• [WHAT YOU SHOULD DO]:
From the entries below, extract every line that includes the word "with".

## BEGIN DATA SUPPLIED

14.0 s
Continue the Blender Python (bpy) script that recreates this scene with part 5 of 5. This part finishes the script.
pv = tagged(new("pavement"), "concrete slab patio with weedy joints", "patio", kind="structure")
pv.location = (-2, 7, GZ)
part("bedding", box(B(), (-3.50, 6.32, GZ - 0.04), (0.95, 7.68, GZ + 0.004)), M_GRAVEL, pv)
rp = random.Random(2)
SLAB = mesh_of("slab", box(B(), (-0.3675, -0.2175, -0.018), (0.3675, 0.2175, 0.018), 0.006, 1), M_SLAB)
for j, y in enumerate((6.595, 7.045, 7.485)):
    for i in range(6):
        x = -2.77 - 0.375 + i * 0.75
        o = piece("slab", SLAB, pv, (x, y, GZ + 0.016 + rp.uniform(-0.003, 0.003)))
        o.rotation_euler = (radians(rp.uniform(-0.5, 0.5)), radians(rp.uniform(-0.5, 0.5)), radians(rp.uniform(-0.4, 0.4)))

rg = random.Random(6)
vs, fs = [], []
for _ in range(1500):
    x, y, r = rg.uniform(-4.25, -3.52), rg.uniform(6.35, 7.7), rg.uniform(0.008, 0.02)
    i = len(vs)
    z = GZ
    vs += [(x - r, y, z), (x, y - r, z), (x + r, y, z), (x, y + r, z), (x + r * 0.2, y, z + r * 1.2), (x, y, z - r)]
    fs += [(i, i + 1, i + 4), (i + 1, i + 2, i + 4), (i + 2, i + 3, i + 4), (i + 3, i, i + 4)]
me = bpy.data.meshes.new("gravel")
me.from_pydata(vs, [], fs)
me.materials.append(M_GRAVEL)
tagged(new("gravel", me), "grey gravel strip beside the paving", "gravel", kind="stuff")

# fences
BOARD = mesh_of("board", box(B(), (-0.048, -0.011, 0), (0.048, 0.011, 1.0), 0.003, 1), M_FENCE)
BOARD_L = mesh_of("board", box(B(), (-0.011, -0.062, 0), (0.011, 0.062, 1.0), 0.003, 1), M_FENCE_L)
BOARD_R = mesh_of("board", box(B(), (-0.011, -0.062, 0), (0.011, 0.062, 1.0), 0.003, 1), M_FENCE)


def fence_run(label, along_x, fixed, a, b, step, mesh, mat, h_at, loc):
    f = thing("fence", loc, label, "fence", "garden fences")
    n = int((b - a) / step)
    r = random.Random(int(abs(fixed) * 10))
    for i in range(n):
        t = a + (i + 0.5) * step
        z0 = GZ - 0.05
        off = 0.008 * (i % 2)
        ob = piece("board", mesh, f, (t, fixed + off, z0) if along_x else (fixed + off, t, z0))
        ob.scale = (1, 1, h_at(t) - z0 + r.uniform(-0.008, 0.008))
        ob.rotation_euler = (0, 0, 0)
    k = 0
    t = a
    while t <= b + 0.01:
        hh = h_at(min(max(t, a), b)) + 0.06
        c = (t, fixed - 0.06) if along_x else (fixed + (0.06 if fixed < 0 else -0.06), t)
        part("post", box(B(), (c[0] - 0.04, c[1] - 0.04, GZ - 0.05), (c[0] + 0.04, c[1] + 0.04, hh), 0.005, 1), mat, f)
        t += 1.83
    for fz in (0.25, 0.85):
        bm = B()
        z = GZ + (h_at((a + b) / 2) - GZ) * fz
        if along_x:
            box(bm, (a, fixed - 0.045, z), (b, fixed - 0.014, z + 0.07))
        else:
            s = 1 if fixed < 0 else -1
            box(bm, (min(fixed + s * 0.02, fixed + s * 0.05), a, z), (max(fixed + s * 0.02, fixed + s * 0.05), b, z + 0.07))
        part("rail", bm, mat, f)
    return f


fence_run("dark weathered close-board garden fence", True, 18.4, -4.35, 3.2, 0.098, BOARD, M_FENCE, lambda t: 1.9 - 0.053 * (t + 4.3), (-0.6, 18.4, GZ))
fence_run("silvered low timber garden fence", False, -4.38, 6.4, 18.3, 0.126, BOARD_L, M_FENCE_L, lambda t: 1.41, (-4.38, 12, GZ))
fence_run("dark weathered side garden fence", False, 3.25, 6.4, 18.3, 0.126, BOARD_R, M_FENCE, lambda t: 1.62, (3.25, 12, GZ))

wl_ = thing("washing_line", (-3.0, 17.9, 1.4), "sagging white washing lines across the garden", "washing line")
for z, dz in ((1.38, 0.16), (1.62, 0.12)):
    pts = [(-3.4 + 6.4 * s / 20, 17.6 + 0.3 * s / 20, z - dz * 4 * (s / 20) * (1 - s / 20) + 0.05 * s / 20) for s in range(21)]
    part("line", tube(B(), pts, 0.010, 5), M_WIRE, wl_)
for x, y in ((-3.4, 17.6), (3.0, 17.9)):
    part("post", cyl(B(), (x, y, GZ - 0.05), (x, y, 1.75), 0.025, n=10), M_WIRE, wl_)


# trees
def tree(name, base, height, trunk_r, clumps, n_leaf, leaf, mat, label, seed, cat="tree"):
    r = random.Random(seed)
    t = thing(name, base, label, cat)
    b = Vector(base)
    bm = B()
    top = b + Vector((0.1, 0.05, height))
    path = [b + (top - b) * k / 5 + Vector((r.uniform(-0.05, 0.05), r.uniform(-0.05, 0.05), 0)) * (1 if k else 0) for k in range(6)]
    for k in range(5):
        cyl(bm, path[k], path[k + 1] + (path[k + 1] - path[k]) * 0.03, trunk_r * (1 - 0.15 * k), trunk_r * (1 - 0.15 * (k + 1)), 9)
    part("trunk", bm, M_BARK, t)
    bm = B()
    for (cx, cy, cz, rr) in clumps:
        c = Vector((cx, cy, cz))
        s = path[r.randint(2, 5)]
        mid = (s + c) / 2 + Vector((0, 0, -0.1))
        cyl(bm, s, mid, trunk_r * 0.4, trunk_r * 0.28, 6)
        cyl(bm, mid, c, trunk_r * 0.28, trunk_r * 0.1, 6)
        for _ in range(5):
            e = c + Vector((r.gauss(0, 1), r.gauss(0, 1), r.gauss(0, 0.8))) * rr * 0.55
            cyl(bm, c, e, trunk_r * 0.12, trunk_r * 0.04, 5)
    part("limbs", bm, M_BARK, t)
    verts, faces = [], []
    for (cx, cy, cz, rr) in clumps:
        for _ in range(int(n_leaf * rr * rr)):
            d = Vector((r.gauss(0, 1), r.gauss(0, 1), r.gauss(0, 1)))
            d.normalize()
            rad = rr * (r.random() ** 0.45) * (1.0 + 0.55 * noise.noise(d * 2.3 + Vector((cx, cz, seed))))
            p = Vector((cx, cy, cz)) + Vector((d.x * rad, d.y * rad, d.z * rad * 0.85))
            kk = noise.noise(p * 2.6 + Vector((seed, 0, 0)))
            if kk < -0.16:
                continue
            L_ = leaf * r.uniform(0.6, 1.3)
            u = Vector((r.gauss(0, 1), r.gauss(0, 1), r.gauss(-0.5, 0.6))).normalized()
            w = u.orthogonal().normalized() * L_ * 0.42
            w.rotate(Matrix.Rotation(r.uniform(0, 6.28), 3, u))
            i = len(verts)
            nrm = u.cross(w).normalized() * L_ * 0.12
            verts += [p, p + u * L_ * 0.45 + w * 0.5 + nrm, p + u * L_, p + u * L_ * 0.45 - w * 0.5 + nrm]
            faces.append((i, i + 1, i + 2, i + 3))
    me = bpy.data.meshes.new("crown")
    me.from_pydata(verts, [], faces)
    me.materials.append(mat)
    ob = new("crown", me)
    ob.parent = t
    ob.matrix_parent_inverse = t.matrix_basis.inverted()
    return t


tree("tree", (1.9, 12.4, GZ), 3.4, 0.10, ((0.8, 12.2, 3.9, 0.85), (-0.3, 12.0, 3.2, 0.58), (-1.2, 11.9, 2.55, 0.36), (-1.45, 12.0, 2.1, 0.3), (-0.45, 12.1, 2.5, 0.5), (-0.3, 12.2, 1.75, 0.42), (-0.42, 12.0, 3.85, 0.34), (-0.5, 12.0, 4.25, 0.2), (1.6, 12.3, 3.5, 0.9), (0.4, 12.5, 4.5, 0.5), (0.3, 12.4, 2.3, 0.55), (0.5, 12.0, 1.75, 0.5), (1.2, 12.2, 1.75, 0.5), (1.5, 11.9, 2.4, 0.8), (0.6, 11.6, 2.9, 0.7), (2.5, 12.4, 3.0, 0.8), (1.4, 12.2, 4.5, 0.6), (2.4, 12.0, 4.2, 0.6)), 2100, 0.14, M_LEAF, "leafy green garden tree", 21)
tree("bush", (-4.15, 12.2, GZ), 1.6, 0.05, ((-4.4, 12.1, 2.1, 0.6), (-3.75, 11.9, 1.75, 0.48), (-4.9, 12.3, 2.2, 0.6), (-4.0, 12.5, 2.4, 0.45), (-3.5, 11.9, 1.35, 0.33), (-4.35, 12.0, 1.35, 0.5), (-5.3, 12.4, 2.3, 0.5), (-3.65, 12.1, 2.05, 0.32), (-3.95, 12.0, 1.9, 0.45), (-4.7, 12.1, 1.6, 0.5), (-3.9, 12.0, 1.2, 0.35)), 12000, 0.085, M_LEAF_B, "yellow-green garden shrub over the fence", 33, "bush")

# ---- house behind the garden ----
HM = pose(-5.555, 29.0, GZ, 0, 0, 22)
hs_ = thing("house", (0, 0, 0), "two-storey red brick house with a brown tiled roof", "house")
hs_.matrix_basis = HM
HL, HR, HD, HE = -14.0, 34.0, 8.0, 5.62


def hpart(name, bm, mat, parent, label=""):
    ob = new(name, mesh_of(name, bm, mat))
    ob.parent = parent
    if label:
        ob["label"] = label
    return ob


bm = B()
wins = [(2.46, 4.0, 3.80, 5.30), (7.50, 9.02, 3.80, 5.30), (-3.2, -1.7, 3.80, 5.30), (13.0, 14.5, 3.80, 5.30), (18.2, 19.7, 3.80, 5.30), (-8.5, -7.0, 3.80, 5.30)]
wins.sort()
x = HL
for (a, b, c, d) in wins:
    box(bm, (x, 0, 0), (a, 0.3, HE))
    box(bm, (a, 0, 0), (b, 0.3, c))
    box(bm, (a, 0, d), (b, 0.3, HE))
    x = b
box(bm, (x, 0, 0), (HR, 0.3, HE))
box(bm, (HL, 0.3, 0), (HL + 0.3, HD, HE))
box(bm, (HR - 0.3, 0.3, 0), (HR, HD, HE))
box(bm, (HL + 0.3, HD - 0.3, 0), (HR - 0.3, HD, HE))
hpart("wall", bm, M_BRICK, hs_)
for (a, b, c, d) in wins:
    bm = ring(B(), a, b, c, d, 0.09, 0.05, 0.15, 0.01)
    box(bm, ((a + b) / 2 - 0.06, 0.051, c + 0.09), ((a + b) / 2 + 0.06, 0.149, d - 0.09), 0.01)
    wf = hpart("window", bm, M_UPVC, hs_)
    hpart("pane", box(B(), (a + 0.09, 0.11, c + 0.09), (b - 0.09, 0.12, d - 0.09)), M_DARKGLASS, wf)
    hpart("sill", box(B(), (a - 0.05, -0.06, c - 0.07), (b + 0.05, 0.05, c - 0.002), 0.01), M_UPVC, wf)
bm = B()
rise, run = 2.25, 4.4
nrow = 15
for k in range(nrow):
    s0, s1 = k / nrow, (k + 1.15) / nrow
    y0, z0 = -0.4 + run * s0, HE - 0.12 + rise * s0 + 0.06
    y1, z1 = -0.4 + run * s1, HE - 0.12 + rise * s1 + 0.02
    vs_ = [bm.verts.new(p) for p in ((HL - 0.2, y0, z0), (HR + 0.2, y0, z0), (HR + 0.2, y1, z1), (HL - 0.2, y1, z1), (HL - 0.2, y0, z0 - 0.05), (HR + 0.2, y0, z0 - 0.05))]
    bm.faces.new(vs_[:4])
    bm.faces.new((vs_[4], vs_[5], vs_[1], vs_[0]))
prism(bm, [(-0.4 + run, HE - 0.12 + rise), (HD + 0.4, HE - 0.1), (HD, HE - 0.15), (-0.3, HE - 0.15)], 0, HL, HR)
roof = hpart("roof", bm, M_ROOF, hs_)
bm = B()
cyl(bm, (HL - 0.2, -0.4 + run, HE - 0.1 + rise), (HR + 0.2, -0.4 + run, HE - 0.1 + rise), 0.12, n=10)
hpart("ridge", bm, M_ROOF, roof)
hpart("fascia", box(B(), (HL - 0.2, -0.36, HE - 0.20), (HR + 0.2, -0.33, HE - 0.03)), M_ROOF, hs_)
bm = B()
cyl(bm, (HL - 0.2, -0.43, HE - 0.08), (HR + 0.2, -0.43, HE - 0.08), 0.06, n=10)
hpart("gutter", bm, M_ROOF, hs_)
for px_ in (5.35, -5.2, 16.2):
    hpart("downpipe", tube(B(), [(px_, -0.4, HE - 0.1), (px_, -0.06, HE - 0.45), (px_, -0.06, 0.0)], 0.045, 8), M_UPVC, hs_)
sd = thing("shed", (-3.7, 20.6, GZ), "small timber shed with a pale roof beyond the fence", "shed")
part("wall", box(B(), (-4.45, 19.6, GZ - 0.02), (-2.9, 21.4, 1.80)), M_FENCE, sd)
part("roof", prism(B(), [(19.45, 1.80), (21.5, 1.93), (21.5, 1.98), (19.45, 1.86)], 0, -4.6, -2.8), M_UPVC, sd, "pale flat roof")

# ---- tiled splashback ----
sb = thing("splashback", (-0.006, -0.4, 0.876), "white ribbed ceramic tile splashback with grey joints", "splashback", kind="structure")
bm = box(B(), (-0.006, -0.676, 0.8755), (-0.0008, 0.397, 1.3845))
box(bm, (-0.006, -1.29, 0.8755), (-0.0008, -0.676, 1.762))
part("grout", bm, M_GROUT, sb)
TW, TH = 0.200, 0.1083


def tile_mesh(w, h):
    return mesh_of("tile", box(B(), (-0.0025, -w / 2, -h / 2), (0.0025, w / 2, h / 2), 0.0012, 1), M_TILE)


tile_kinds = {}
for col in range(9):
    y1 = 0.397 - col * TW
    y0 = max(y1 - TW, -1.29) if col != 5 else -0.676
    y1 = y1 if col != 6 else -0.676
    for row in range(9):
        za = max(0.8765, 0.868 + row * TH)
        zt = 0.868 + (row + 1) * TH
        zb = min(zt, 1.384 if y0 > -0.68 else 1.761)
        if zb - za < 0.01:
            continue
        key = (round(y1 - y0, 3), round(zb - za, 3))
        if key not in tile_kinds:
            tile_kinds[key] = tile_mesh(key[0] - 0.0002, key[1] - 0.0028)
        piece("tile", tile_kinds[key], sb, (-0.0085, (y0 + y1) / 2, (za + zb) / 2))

## END DATA SUPPLIED
## BEGIN DATA SUPPLIED

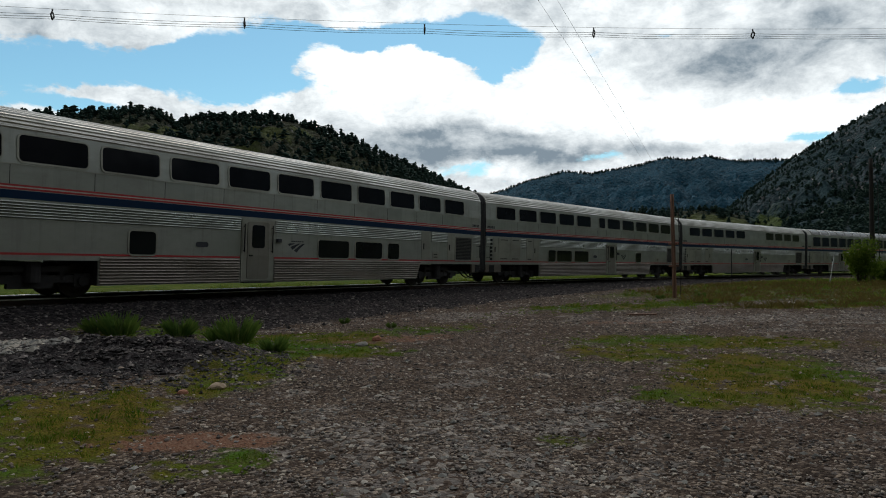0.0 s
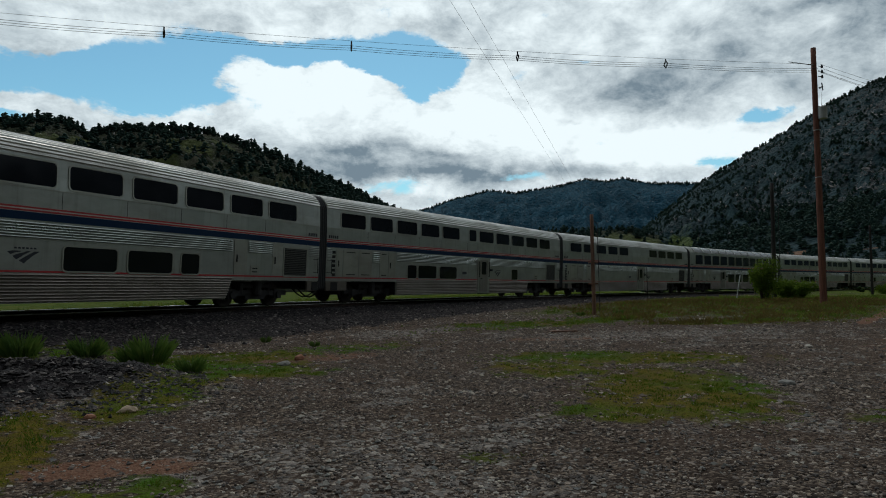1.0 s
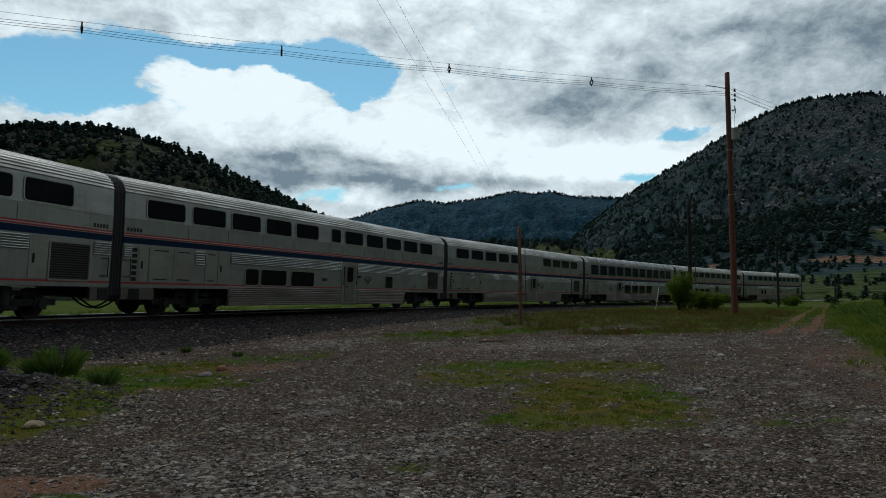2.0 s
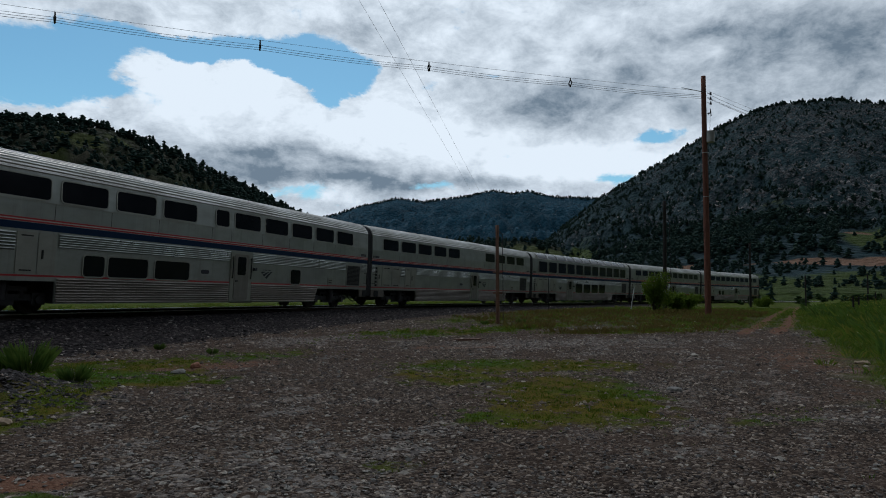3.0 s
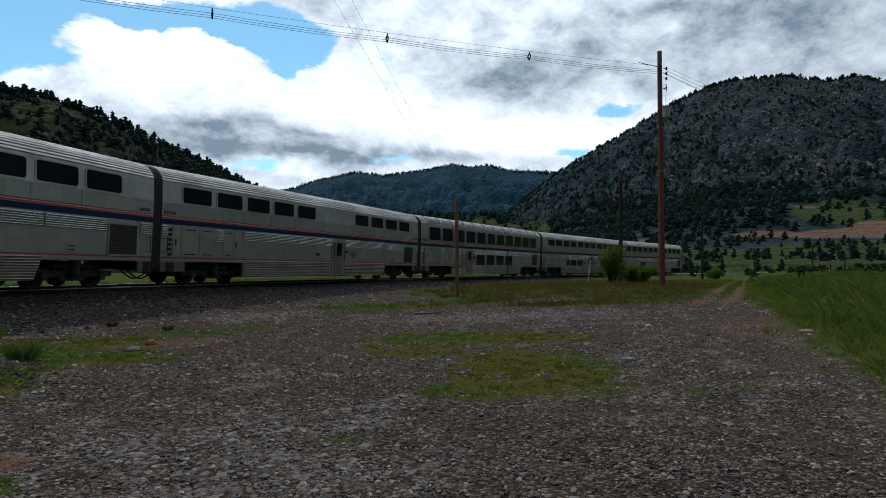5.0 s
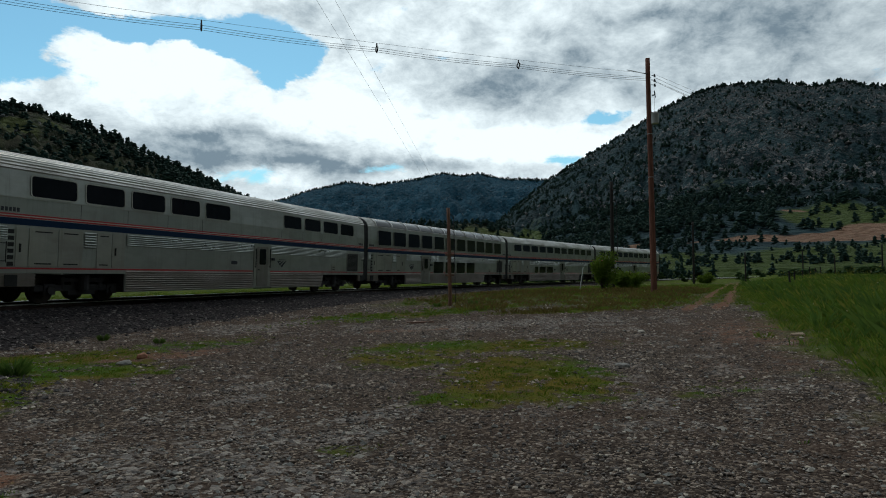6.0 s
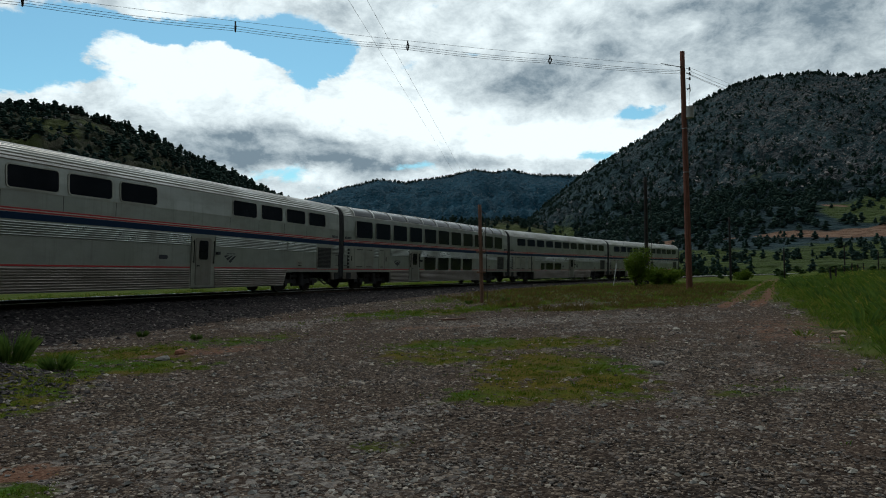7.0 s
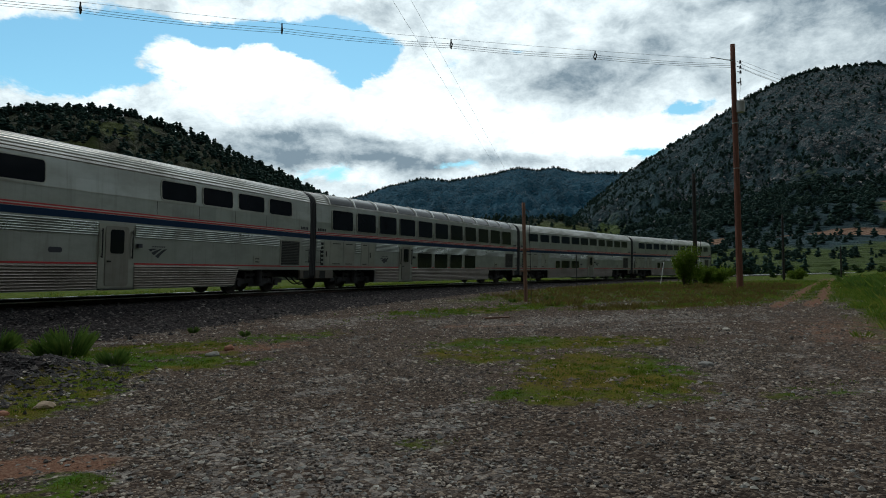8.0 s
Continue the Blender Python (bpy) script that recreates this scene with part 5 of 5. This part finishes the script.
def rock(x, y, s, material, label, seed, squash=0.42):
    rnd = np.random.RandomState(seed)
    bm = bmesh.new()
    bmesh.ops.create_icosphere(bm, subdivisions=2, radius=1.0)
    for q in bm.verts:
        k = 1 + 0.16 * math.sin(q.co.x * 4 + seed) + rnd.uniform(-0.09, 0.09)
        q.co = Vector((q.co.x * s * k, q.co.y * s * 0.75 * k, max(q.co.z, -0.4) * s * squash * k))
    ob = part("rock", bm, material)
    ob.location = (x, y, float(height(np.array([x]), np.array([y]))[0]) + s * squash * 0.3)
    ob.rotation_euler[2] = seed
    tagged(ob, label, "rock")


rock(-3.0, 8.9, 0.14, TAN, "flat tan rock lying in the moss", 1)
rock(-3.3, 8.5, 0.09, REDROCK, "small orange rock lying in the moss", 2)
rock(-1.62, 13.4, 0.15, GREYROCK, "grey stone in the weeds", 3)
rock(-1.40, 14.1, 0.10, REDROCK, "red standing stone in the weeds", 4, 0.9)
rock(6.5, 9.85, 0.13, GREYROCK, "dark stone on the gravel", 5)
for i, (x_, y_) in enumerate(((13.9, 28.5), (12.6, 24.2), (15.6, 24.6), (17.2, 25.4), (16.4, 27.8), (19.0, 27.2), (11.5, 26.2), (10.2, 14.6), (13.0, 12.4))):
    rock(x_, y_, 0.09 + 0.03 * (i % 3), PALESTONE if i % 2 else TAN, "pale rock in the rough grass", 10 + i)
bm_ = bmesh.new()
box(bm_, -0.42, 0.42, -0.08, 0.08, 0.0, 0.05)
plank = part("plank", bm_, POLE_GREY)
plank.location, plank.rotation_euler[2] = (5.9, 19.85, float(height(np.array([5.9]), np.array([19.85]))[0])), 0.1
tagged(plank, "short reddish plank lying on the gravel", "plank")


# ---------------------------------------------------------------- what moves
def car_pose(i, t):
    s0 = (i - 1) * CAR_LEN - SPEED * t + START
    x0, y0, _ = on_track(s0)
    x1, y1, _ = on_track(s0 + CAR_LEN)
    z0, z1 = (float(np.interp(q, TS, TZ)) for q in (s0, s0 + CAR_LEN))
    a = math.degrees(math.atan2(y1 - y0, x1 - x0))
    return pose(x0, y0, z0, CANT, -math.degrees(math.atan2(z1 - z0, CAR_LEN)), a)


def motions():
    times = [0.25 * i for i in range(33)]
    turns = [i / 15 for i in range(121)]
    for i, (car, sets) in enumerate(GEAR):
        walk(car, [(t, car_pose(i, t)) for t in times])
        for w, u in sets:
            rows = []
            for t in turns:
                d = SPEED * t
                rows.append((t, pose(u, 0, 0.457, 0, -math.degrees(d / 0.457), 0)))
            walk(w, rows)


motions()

## END DATA SUPPLIED

• [ANSWER TO THE EXERCISE]:
Continue the Blender Python (bpy) script that recreates this scene with part 5 of 5. This part finishes the script.
pv = tagged(new("pavement"), "concrete slab patio with weedy joints", "patio", kind="structure")
hs_ = thing("house", (0, 0, 0), "two-storey red brick house with a brown tiled roof", "house")
sd = thing("shed", (-3.7, 20.6, GZ), "small timber shed with a pale roof beyond the fence", "shed")
sb = thing("splashback", (-0.006, -0.4, 0.876), "white ribbed ceramic tile splashback with grey joints", "splashback", kind="structure")
Continue the Blender Python (bpy) script that recreates this scene with part 5 of 5. This part finishes the script.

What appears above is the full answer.